((

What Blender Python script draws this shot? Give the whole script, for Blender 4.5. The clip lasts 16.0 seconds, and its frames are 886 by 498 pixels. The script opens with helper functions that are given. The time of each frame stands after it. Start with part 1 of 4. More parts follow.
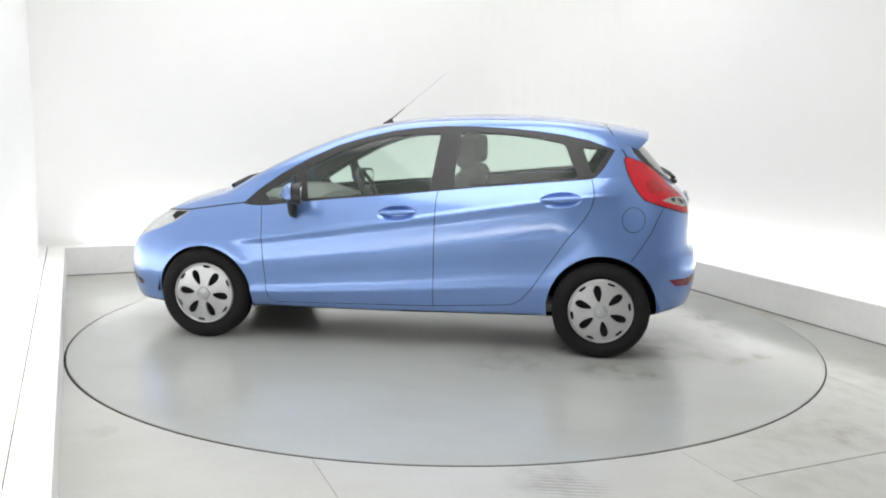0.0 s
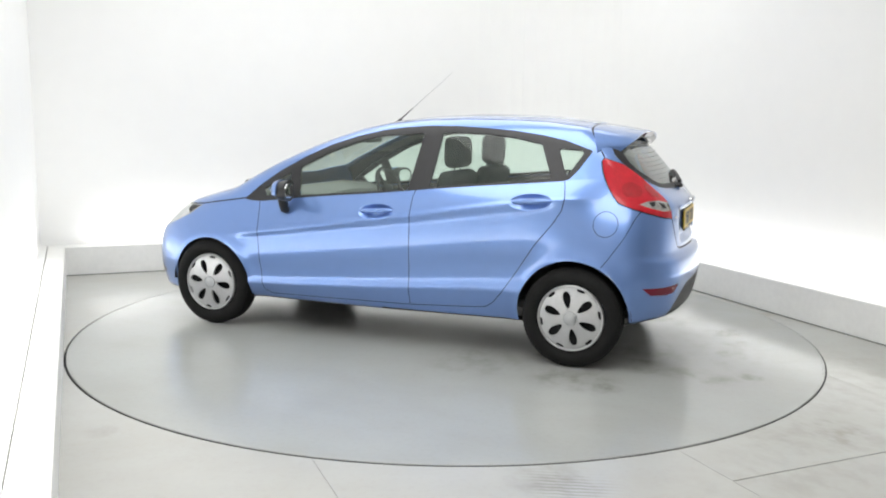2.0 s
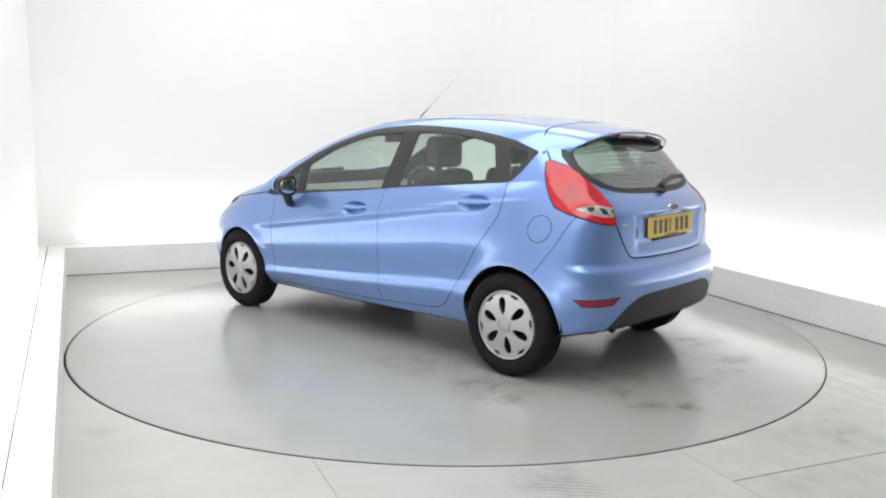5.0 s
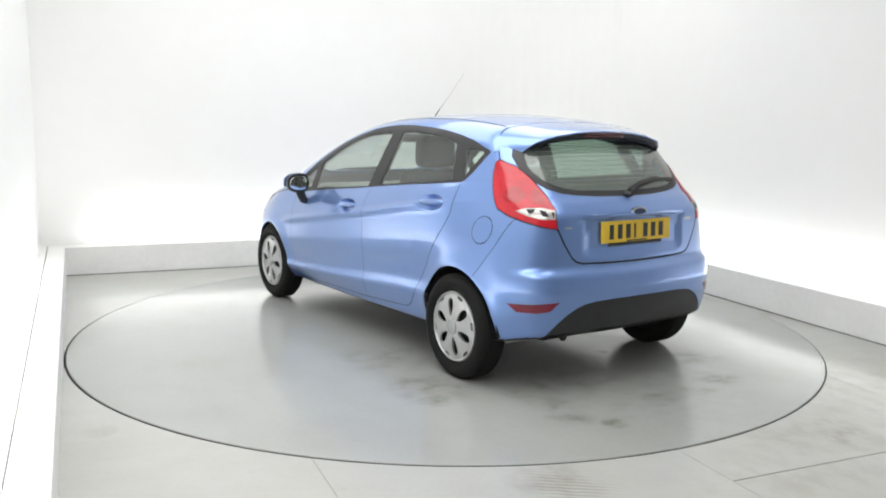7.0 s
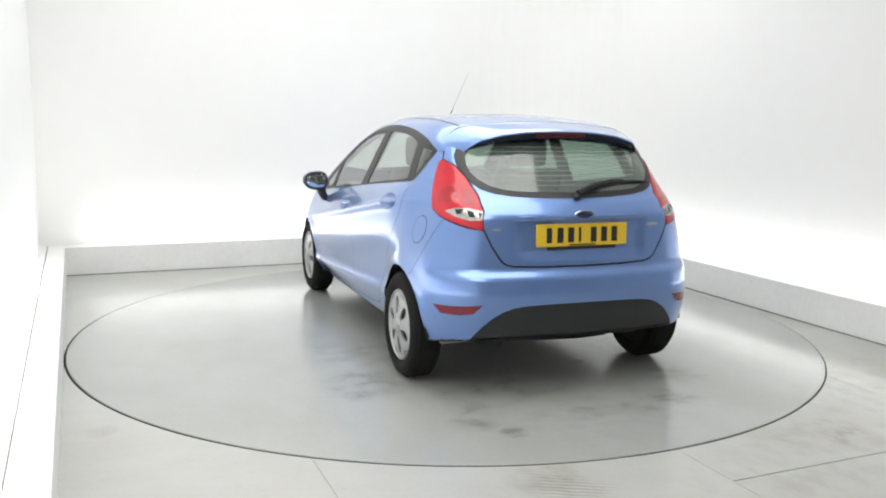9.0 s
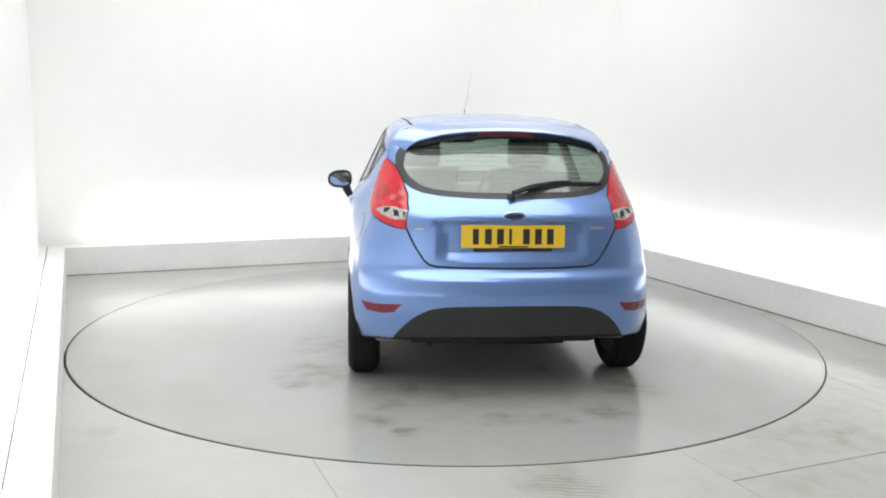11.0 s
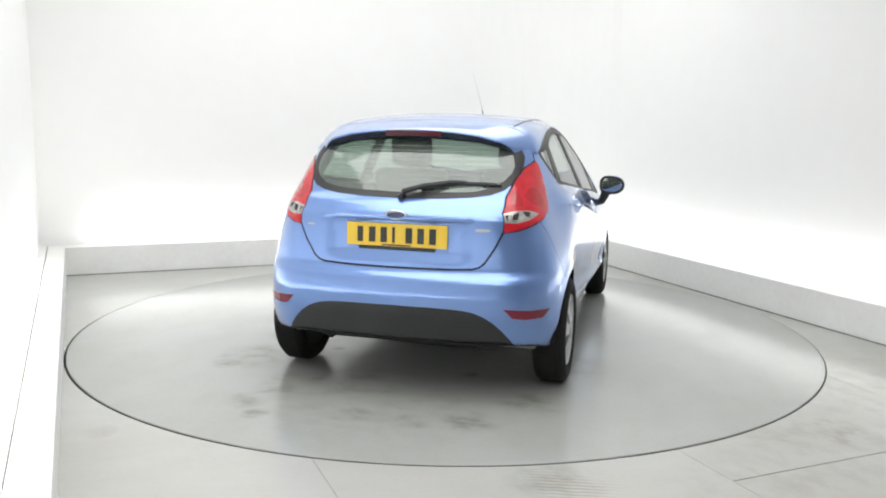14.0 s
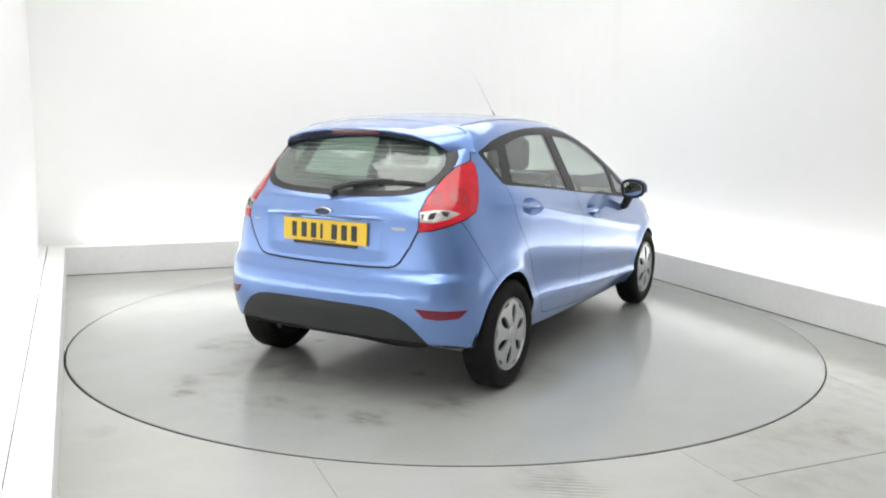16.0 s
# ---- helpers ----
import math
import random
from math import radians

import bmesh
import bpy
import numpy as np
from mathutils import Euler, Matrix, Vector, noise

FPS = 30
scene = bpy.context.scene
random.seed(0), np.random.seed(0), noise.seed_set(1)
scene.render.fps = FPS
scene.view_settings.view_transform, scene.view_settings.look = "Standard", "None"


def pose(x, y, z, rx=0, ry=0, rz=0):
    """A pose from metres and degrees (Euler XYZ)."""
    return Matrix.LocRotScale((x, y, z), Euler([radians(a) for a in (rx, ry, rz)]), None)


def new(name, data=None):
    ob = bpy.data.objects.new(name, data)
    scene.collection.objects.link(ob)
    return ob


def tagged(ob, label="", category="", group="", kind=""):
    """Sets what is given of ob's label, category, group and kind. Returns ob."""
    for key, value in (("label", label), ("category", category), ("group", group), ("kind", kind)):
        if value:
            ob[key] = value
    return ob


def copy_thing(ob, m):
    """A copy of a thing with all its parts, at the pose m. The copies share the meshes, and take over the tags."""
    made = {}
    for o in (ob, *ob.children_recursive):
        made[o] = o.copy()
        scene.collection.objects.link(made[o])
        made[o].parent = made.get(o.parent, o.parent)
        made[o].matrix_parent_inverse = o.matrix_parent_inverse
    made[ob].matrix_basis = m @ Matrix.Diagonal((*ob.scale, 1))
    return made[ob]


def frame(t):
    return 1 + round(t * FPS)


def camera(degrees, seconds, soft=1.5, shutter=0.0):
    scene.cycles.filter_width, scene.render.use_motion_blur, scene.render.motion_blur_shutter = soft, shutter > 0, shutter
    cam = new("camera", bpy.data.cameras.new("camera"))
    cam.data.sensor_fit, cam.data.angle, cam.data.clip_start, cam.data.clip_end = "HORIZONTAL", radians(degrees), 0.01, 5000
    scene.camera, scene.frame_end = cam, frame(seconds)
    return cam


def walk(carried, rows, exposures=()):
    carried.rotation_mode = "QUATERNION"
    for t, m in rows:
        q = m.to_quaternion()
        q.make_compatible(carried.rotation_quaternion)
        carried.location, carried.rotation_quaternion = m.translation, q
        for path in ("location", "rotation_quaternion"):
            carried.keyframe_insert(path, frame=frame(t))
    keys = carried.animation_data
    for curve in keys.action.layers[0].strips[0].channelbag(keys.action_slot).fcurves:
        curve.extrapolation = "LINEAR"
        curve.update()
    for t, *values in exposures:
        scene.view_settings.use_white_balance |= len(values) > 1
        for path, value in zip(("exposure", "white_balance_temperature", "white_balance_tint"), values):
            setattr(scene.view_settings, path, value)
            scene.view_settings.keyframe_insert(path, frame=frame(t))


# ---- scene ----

))

**What needs to be done:** Without including any picture, repeat the data exactly.

**Task answer:**
What Blender Python script draws this shot? Give the whole script, for Blender 4.5. The clip lasts 16.0 seconds, and its frames are 886 by 498 pixels. The script opens with helper functions that are given. The time of each frame stands after it. Start with part 1 of 4. More parts follow.
0.0 s
2.0 s
5.0 s
7.0 s
9.0 s
11.0 s
14.0 s
16.0 s
# ---- helpers ----
import math
import random
from math import radians

import bmesh
import bpy
import numpy as np
from mathutils import Euler, Matrix, Vector, noise

FPS = 30
scene = bpy.context.scene
random.seed(0), np.random.seed(0), noise.seed_set(1)
scene.render.fps = FPS
scene.view_settings.view_transform, scene.view_settings.look = "Standard", "None"


def pose(x, y, z, rx=0, ry=0, rz=0):
    """A pose from metres and degrees (Euler XYZ)."""
    return Matrix.LocRotScale((x, y, z), Euler([radians(a) for a in (rx, ry, rz)]), None)


def new(name, data=None):
    ob = bpy.data.objects.new(name, data)
    scene.collection.objects.link(ob)
    return ob


def tagged(ob, label="", category="", group="", kind=""):
    """Sets what is given of ob's label, category, group and kind. Returns ob."""
    for key, value in (("label", label), ("category", category), ("group", group), ("kind", kind)):
        if value:
            ob[key] = value
    return ob


def copy_thing(ob, m):
    """A copy of a thing with all its parts, at the pose m. The copies share the meshes, and take over the tags."""
    made = {}
    for o in (ob, *ob.children_recursive):
        made[o] = o.copy()
        scene.collection.objects.link(made[o])
        made[o].parent = made.get(o.parent, o.parent)
        made[o].matrix_parent_inverse = o.matrix_parent_inverse
    made[ob].matrix_basis = m @ Matrix.Diagonal((*ob.scale, 1))
    return made[ob]


def frame(t):
    return 1 + round(t * FPS)


def camera(degrees, seconds, soft=1.5, shutter=0.0):
    scene.cycles.filter_width, scene.render.use_motion_blur, scene.render.motion_blur_shutter = soft, shutter > 0, shutter
    cam = new("camera", bpy.data.cameras.new("camera"))
    cam.data.sensor_fit, cam.data.angle, cam.data.clip_start, cam.data.clip_end = "HORIZONTAL", radians(degrees), 0.01, 5000
    scene.camera, scene.frame_end = cam, frame(seconds)
    return cam


def walk(carried, rows, exposures=()):
    carried.rotation_mode = "QUATERNION"
    for t, m in rows:
        q = m.to_quaternion()
        q.make_compatible(carried.rotation_quaternion)
        carried.location, carried.rotation_quaternion = m.translation, q
        for path in ("location", "rotation_quaternion"):
            carried.keyframe_insert(path, frame=frame(t))
    keys = carried.animation_data
    for curve in keys.action.layers[0].strips[0].channelbag(keys.action_slot).fcurves:
        curve.extrapolation = "LINEAR"
        curve.update()
    for t, *values in exposures:
        scene.view_settings.use_white_balance |= len(values) > 1
        for path, value in zip(("exposure", "white_balance_temperature", "white_balance_tint"), values):
            setattr(scene.view_settings, path, value)
            scene.view_settings.keyframe_insert(path, frame=frame(t))


# ---- scene ----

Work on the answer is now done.